In fact, in one attempt, his donkey refuses to walk because she sees an angel blocking her way with an outstretched sword.  Balaam doesn’t see the angel.  After beating her, the donkey speaks to Balaam and explains about the angel and only then is he able to see it.  Yes, this is in the Torah.

I am fascinated with how animals play into the lives of foreign prophets or prophets headed to foreign lands.  Balaam and his donkey are the most obvious example but when the prophet Jonah tries to avoid delivering a prophecy to a foreign land, a whale swallows him, shelters him and ultimately delivers him where he needs to be.

These instances of extraordinary natural interactions are only a few indications of what the Sages tell us about the vision of creation.  According to the midrash, all of creation shares a common language but most of humanity has forgotten it.  The water in the clouds and the water in the earth speak and coordinate how to feed the grass and trees. The rain will limit itself to only penetrate so deep since the waters in the earth will only rise so far.  That way, little roots are fed and giant roots are fed in perfect balance. 

Unfortunately, the Sages believe we have made ourselves deaf to this language and over time, we have stopped hearing it.  There is a midrash that describes how we cut fruit bearing trees because we no longer hear them cry for the loss of their fruit, their children, but apparently their cries fill the world. 

In its original vision, we believe creation embodies unimaginable diversity of species who all connect, communicate and collaborate toward balance.  Yet so much of that has gone astray and it becomes so disheartening but then I think of my son and the iguana and the language of the clown fishes and the angel and the donkey. 
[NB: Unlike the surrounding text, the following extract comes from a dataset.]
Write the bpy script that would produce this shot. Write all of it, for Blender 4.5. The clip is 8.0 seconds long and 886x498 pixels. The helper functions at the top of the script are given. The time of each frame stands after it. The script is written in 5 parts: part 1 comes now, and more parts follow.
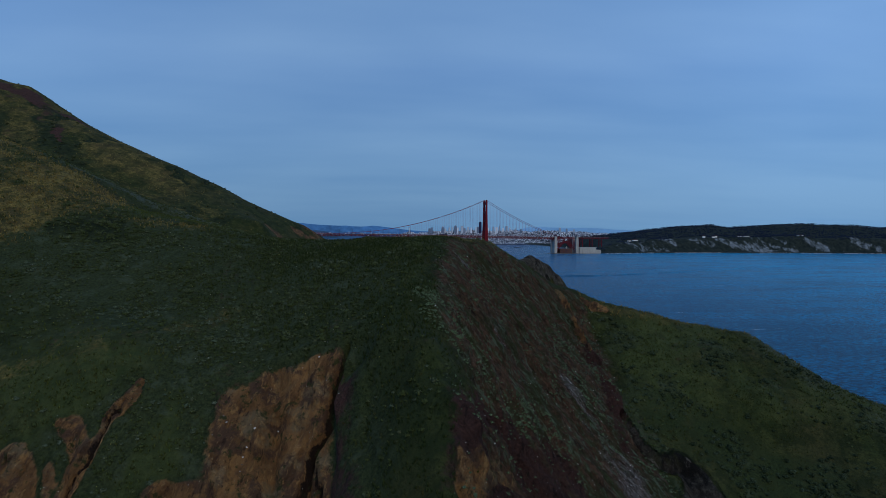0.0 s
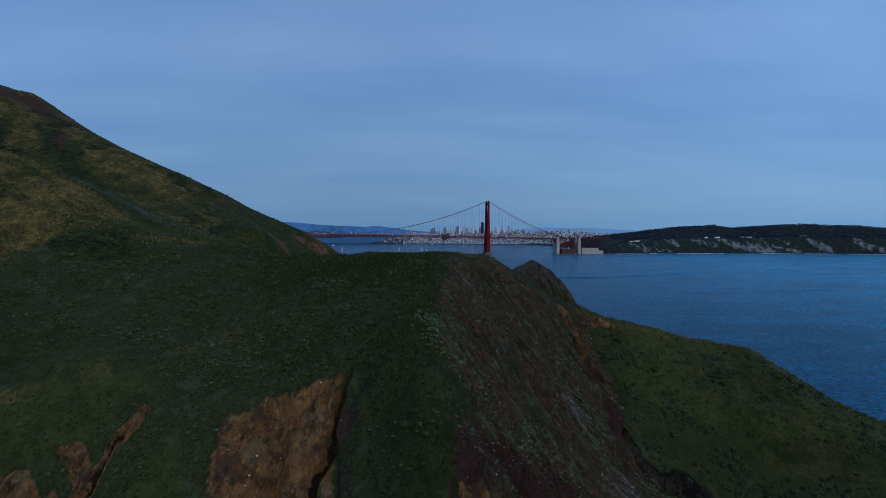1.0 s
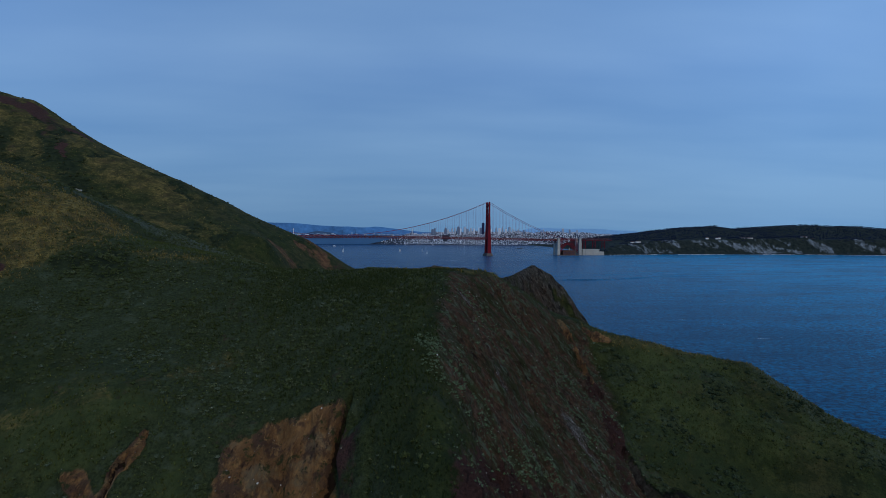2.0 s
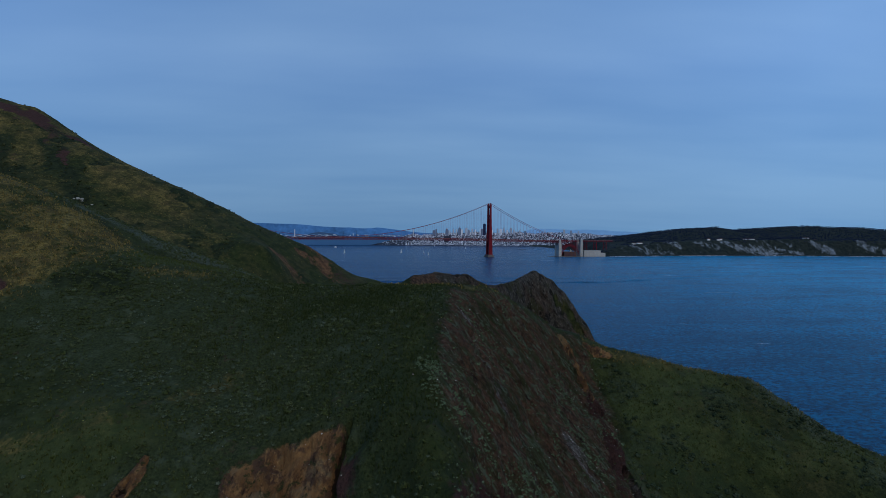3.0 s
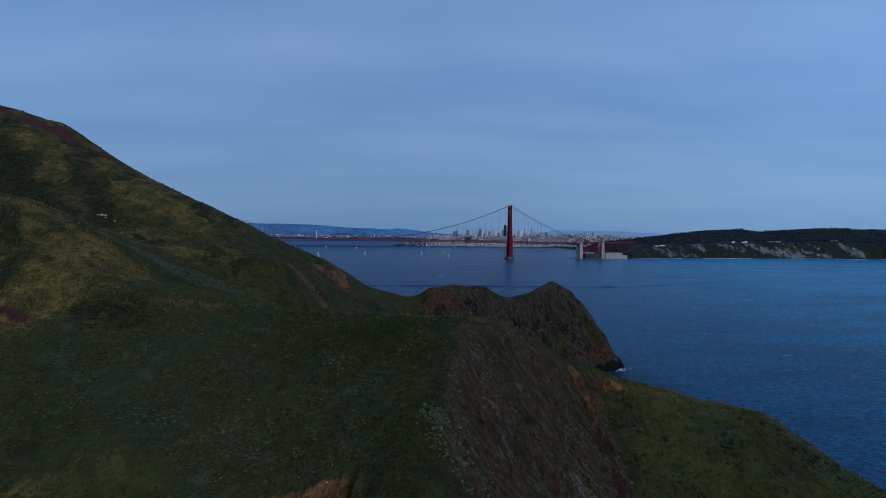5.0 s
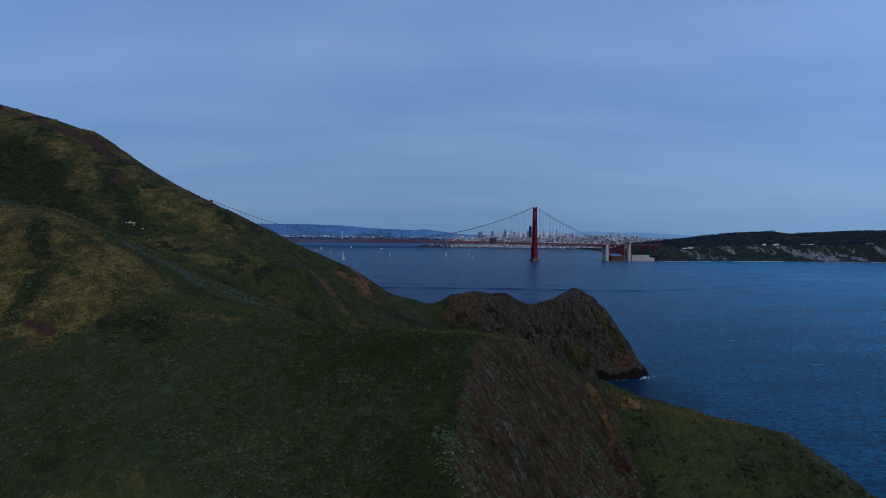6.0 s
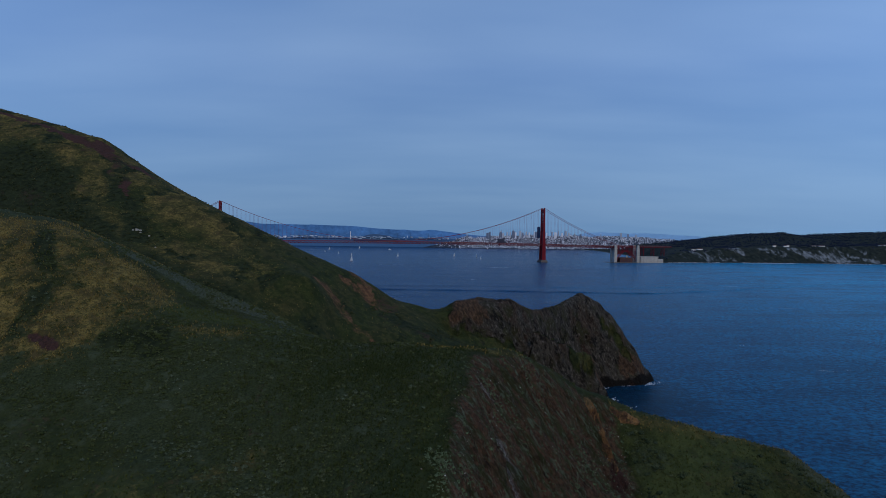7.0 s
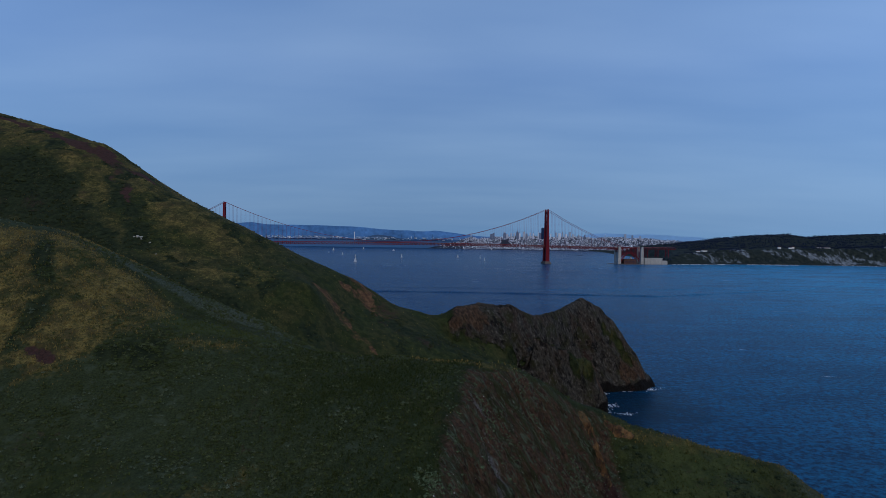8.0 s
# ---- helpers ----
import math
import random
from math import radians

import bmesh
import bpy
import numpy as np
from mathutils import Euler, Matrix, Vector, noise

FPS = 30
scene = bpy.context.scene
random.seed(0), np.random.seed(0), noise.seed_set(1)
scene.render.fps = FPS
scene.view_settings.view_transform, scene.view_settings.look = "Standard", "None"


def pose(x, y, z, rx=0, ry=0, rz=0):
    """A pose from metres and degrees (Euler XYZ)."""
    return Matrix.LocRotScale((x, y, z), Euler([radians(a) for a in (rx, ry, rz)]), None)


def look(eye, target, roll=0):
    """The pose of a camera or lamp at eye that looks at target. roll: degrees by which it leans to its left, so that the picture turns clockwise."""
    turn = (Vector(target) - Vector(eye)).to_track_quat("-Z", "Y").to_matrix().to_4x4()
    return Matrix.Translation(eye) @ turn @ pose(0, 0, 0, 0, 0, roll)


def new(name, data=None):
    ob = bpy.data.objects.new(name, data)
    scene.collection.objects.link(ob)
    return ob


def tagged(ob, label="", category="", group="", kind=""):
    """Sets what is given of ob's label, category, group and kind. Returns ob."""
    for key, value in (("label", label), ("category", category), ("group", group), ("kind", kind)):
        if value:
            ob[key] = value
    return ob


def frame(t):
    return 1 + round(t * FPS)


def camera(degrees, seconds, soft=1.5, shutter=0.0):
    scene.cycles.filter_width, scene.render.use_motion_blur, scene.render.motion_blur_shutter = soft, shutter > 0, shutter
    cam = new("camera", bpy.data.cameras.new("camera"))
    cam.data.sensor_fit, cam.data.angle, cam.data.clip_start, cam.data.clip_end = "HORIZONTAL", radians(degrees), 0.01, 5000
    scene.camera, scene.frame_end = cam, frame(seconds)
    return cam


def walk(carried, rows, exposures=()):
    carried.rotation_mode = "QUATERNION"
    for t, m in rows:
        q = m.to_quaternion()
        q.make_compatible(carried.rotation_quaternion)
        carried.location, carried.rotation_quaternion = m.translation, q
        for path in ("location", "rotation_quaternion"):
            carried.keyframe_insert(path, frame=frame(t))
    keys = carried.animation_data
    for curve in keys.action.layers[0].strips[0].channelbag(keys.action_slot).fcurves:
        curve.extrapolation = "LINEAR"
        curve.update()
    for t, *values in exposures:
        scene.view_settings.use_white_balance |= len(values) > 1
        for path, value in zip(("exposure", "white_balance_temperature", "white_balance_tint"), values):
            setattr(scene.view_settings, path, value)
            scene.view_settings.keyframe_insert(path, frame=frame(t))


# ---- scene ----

In fact, it is Balaam, the foreign ill-intentioned prophet, who ultimately blesses Israel and says, “Ma Tovu” – How good are your tents, Jacob, your dwelling places, Israel.  Every siddur begins with these words and tradition says we should speak them as we enter any shul.  But we’ve taken that even further.  Jewish gatherings and summer bonfires are filled with people swaying, arms on each other’s shoulders, singing Ma Tovu.  Kids are taught to sing it in rounds, and we take it as a moment of unity and harmony.

The Torah teaches us that God speaks with everyone and the Sages remind us that the wise one is the one who learns from every person.  As summer surrounds us and we are filled with the sounds of nature everywhere, what a beautiful message this week to take even a few seconds and listen to the sounds around us and remind ourselves that it is, in fact, a language.          

How beautiful and humbling are the words of a foreign prophet.